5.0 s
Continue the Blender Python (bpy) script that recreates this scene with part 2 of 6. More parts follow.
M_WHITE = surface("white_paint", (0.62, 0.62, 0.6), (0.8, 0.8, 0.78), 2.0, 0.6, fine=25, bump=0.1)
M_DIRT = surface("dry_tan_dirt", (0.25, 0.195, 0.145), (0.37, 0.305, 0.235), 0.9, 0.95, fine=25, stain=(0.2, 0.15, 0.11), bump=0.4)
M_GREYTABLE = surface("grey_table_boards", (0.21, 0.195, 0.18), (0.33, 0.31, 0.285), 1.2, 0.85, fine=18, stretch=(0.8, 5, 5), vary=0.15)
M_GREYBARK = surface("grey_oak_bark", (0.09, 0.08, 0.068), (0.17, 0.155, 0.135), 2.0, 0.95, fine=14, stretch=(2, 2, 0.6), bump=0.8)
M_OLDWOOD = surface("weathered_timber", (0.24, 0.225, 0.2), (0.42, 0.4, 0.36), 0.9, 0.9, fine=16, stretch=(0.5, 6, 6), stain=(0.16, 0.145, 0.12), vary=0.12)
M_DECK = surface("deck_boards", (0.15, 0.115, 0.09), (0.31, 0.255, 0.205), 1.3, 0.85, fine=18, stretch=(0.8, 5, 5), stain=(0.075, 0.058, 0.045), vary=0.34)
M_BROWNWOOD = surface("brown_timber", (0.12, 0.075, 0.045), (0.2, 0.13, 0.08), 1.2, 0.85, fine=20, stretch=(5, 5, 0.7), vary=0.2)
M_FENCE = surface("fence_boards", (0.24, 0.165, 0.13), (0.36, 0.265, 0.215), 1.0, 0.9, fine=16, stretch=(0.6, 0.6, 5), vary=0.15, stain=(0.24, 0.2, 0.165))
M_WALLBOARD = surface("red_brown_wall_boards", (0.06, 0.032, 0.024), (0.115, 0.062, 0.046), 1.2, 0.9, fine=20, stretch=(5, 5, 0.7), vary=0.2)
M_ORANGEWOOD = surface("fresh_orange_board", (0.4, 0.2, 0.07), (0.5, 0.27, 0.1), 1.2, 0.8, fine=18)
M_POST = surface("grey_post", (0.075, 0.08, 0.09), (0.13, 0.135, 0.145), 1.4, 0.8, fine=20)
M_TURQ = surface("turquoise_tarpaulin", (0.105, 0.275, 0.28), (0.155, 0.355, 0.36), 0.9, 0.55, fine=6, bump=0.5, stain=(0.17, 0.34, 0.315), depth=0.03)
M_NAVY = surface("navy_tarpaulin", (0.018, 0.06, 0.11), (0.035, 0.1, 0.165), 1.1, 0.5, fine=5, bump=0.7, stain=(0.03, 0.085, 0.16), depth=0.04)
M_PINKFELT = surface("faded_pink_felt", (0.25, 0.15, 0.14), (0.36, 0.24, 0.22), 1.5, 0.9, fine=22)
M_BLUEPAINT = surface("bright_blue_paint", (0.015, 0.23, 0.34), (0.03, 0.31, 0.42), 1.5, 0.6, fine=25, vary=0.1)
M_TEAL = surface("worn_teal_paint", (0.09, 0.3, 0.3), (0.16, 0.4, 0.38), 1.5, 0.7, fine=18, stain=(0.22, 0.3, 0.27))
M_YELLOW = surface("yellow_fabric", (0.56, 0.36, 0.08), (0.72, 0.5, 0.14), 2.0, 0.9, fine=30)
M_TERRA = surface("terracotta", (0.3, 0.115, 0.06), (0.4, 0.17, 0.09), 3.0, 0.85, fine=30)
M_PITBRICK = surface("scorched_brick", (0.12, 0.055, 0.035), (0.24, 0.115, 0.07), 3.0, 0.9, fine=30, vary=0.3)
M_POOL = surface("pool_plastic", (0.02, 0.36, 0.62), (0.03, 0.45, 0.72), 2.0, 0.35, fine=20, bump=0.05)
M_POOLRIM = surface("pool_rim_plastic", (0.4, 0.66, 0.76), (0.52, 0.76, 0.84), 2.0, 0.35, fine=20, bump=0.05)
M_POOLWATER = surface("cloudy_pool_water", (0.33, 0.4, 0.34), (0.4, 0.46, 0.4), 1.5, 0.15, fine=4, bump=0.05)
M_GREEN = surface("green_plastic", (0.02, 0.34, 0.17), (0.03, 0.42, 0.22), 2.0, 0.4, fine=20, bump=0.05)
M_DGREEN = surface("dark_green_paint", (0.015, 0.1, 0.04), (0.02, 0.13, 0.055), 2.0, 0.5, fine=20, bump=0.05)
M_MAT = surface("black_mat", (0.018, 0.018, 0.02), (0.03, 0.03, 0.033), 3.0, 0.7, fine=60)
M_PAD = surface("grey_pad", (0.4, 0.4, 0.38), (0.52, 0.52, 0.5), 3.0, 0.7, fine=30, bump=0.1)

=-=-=

**What the task requires:**
Your task is to repeat the data exactly; please include every line.

**Output below:**
5.0 s
Continue the Blender Python (bpy) script that recreates this scene with part 2 of 6. More parts follow.
M_WHITE = surface("white_paint", (0.62, 0.62, 0.6), (0.8, 0.8, 0.78), 2.0, 0.6, fine=25, bump=0.1)
M_DIRT = surface("dry_tan_dirt", (0.25, 0.195, 0.145), (0.37, 0.305, 0.235), 0.9, 0.95, fine=25, stain=(0.2, 0.15, 0.11), bump=0.4)
M_GREYTABLE = surface("grey_table_boards", (0.21, 0.195, 0.18), (0.33, 0.31, 0.285), 1.2, 0.85, fine=18, stretch=(0.8, 5, 5), vary=0.15)
M_GREYBARK = surface("grey_oak_bark", (0.09, 0.08, 0.068), (0.17, 0.155, 0.135), 2.0, 0.95, fine=14, stretch=(2, 2, 0.6), bump=0.8)
M_OLDWOOD = surface("weathered_timber", (0.24, 0.225, 0.2), (0.42, 0.4, 0.36), 0.9, 0.9, fine=16, stretch=(0.5, 6, 6), stain=(0.16, 0.145, 0.12), vary=0.12)
M_DECK = surface("deck_boards", (0.15, 0.115, 0.09), (0.31, 0.255, 0.205), 1.3, 0.85, fine=18, stretch=(0.8, 5, 5), stain=(0.075, 0.058, 0.045), vary=0.34)
M_BROWNWOOD = surface("brown_timber", (0.12, 0.075, 0.045), (0.2, 0.13, 0.08), 1.2, 0.85, fine=20, stretch=(5, 5, 0.7), vary=0.2)
M_FENCE = surface("fence_boards", (0.24, 0.165, 0.13), (0.36, 0.265, 0.215), 1.0, 0.9, fine=16, stretch=(0.6, 0.6, 5), vary=0.15, stain=(0.24, 0.2, 0.165))
M_WALLBOARD = surface("red_brown_wall_boards", (0.06, 0.032, 0.024), (0.115, 0.062, 0.046), 1.2, 0.9, fine=20, stretch=(5, 5, 0.7), vary=0.2)
M_ORANGEWOOD = surface("fresh_orange_board", (0.4, 0.2, 0.07), (0.5, 0.27, 0.1), 1.2, 0.8, fine=18)
M_POST = surface("grey_post", (0.075, 0.08, 0.09), (0.13, 0.135, 0.145), 1.4, 0.8, fine=20)
M_TURQ = surface("turquoise_tarpaulin", (0.105, 0.275, 0.28), (0.155, 0.355, 0.36), 0.9, 0.55, fine=6, bump=0.5, stain=(0.17, 0.34, 0.315), depth=0.03)
M_NAVY = surface("navy_tarpaulin", (0.018, 0.06, 0.11), (0.035, 0.1, 0.165), 1.1, 0.5, fine=5, bump=0.7, stain=(0.03, 0.085, 0.16), depth=0.04)
M_PINKFELT = surface("faded_pink_felt", (0.25, 0.15, 0.14), (0.36, 0.24, 0.22), 1.5, 0.9, fine=22)
M_BLUEPAINT = surface("bright_blue_paint", (0.015, 0.23, 0.34), (0.03, 0.31, 0.42), 1.5, 0.6, fine=25, vary=0.1)
M_TEAL = surface("worn_teal_paint", (0.09, 0.3, 0.3), (0.16, 0.4, 0.38), 1.5, 0.7, fine=18, stain=(0.22, 0.3, 0.27))
M_YELLOW = surface("yellow_fabric", (0.56, 0.36, 0.08), (0.72, 0.5, 0.14), 2.0, 0.9, fine=30)
M_TERRA = surface("terracotta", (0.3, 0.115, 0.06), (0.4, 0.17, 0.09), 3.0, 0.85, fine=30)
M_PITBRICK = surface("scorched_brick", (0.12, 0.055, 0.035), (0.24, 0.115, 0.07), 3.0, 0.9, fine=30, vary=0.3)
M_POOL = surface("pool_plastic", (0.02, 0.36, 0.62), (0.03, 0.45, 0.72), 2.0, 0.35, fine=20, bump=0.05)
M_POOLRIM = surface("pool_rim_plastic", (0.4, 0.66, 0.76), (0.52, 0.76, 0.84), 2.0, 0.35, fine=20, bump=0.05)
M_POOLWATER = surface("cloudy_pool_water", (0.33, 0.4, 0.34), (0.4, 0.46, 0.4), 1.5, 0.15, fine=4, bump=0.05)
M_GREEN = surface("green_plastic", (0.02, 0.34, 0.17), (0.03, 0.42, 0.22), 2.0, 0.4, fine=20, bump=0.05)
M_DGREEN = surface("dark_green_paint", (0.015, 0.1, 0.04), (0.02, 0.13, 0.055), 2.0, 0.5, fine=20, bump=0.05)
M_MAT = surface("black_mat", (0.018, 0.018, 0.02), (0.03, 0.03, 0.033), 3.0, 0.7, fine=60)
M_PAD = surface("grey_pad", (0.4, 0.4, 0.38), (0.52, 0.52, 0.5), 3.0, 0.7, fine=30, bump=0.1)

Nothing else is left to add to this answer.